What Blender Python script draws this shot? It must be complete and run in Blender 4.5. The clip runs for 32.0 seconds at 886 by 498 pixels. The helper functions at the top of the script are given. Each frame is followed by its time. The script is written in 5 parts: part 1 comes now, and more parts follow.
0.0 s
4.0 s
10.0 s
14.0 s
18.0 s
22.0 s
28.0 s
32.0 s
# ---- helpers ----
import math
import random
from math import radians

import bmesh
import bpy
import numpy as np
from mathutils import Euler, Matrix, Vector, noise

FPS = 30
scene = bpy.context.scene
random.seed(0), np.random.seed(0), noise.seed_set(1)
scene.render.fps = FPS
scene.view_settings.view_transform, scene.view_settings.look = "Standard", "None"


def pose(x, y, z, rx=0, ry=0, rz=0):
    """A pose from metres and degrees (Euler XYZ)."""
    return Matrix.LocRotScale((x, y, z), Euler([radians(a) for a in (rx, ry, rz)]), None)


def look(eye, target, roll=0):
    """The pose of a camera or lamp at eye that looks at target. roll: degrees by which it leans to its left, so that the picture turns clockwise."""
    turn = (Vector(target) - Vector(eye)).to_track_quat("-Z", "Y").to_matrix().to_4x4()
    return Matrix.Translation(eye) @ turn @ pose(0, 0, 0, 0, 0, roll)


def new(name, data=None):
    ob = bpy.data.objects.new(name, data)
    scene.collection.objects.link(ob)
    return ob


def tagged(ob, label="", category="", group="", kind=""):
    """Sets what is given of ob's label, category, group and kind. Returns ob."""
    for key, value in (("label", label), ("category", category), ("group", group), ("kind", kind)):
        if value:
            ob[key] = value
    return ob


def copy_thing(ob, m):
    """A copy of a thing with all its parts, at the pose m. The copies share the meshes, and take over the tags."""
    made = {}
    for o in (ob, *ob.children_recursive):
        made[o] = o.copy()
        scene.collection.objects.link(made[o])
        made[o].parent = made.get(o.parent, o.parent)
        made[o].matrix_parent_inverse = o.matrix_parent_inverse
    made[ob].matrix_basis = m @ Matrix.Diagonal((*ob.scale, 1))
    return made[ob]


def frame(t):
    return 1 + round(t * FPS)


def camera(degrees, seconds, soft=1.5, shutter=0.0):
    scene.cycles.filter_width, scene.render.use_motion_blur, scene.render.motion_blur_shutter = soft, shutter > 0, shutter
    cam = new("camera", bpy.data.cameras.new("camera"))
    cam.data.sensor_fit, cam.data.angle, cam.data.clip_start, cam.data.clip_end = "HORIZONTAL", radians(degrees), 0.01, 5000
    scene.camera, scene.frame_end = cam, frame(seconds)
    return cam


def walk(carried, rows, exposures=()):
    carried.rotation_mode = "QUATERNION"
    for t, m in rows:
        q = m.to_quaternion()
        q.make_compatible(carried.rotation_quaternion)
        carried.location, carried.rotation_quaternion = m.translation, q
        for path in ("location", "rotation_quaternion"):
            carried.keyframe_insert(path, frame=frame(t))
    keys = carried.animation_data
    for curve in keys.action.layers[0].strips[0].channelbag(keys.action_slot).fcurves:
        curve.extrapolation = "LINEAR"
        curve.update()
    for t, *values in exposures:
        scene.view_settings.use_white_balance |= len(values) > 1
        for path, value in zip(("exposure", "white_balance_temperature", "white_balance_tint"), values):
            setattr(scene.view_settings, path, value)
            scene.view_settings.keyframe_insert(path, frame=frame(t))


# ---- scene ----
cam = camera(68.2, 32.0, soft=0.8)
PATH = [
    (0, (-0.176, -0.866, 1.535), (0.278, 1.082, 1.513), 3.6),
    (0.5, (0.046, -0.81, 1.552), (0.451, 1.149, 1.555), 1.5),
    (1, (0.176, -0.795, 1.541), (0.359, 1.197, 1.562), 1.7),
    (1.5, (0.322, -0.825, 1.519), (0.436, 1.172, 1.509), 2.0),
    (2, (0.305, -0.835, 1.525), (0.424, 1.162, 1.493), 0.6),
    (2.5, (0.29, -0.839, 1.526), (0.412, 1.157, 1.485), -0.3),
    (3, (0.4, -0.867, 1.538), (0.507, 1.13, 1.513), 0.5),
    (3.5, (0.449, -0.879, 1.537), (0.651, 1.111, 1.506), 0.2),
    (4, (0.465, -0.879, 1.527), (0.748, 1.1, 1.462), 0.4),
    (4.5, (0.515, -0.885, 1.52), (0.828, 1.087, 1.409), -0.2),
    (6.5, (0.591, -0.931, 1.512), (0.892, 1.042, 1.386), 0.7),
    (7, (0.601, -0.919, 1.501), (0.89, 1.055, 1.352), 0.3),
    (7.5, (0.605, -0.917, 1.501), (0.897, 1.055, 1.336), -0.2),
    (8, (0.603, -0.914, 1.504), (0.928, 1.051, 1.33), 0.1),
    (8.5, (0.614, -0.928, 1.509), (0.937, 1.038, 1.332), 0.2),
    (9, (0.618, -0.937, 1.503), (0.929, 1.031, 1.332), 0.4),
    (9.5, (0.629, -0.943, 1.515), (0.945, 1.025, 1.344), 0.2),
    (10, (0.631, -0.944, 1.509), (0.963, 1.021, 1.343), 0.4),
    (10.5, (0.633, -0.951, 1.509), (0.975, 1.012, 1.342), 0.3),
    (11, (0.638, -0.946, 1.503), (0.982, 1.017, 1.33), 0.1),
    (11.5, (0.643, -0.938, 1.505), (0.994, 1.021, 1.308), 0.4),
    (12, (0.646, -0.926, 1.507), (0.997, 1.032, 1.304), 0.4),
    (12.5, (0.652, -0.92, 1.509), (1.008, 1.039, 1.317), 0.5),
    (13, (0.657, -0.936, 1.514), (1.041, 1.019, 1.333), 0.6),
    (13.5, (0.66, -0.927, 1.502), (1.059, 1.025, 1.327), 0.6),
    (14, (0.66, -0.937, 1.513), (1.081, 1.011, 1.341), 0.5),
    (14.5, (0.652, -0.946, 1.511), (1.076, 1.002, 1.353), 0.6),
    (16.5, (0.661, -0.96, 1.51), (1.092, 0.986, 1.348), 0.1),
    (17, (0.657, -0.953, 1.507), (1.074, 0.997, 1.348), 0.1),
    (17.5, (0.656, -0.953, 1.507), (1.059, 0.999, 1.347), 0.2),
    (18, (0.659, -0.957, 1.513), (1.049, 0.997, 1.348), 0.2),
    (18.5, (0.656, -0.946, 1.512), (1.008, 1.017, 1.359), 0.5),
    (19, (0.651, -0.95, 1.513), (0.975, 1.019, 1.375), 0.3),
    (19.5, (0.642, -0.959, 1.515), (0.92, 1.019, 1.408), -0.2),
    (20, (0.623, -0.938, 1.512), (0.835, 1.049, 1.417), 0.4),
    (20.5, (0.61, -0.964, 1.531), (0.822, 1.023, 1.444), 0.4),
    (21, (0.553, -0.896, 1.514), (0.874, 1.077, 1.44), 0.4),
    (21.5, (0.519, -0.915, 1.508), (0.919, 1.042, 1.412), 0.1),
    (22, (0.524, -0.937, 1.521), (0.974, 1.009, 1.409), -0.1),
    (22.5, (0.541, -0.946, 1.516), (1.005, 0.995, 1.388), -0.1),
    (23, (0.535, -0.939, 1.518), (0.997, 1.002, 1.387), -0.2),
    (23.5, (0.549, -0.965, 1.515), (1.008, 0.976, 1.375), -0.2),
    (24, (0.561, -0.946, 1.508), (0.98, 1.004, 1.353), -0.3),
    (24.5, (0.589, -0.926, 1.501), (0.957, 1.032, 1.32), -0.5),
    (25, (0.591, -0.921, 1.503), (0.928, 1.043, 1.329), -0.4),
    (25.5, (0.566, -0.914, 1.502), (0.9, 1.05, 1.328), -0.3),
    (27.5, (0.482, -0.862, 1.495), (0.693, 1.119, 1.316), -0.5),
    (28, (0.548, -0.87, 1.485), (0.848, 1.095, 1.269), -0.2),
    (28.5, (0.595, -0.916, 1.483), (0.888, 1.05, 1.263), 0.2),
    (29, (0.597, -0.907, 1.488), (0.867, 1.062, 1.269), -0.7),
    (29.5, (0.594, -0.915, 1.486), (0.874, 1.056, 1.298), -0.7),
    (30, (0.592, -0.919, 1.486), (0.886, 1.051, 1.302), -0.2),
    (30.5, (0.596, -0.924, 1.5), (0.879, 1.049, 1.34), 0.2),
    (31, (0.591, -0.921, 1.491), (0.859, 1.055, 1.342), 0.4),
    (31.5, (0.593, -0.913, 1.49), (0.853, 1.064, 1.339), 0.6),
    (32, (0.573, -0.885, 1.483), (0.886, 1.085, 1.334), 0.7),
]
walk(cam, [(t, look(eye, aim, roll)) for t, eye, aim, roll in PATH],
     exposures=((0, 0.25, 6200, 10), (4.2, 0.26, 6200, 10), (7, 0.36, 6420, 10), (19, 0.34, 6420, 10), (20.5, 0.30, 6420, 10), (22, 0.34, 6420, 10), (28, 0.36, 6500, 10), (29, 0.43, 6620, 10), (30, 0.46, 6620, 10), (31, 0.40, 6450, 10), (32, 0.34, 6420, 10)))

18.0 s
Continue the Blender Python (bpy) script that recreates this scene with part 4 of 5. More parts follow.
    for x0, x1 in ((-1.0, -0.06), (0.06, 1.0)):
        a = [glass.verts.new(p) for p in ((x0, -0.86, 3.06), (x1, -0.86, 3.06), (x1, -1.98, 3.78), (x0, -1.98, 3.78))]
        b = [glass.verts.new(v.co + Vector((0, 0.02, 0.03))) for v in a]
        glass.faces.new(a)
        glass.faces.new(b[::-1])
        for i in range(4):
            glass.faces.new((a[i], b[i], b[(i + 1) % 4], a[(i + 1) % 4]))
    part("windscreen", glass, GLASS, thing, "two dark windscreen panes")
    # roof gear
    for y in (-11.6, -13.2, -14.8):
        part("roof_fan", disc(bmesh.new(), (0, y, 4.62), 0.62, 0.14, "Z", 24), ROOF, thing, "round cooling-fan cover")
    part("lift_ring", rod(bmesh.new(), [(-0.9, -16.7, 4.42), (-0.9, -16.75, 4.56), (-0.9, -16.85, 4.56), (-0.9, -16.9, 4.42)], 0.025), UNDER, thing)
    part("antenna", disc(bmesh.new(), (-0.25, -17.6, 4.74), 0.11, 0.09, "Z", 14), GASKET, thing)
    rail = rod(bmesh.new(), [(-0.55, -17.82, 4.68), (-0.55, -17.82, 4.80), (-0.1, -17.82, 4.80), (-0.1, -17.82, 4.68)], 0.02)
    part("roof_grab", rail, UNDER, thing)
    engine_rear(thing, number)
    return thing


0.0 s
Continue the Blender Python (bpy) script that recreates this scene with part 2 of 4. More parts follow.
● ● ● ● ● ● ●
## Stated problem
From the line with "for path, value" through the line with "scene.view_settings.keyframe_insert(path, frame=frame(t))", set down every line exactly and nothing besides.

## Answer to the problem
        for path, value in zip(("exposure", "white_balance_temperature", "white_balance_tint"), values):
            setattr(scene.view_settings, path, value)
            scene.view_settings.keyframe_insert(path, frame=frame(t))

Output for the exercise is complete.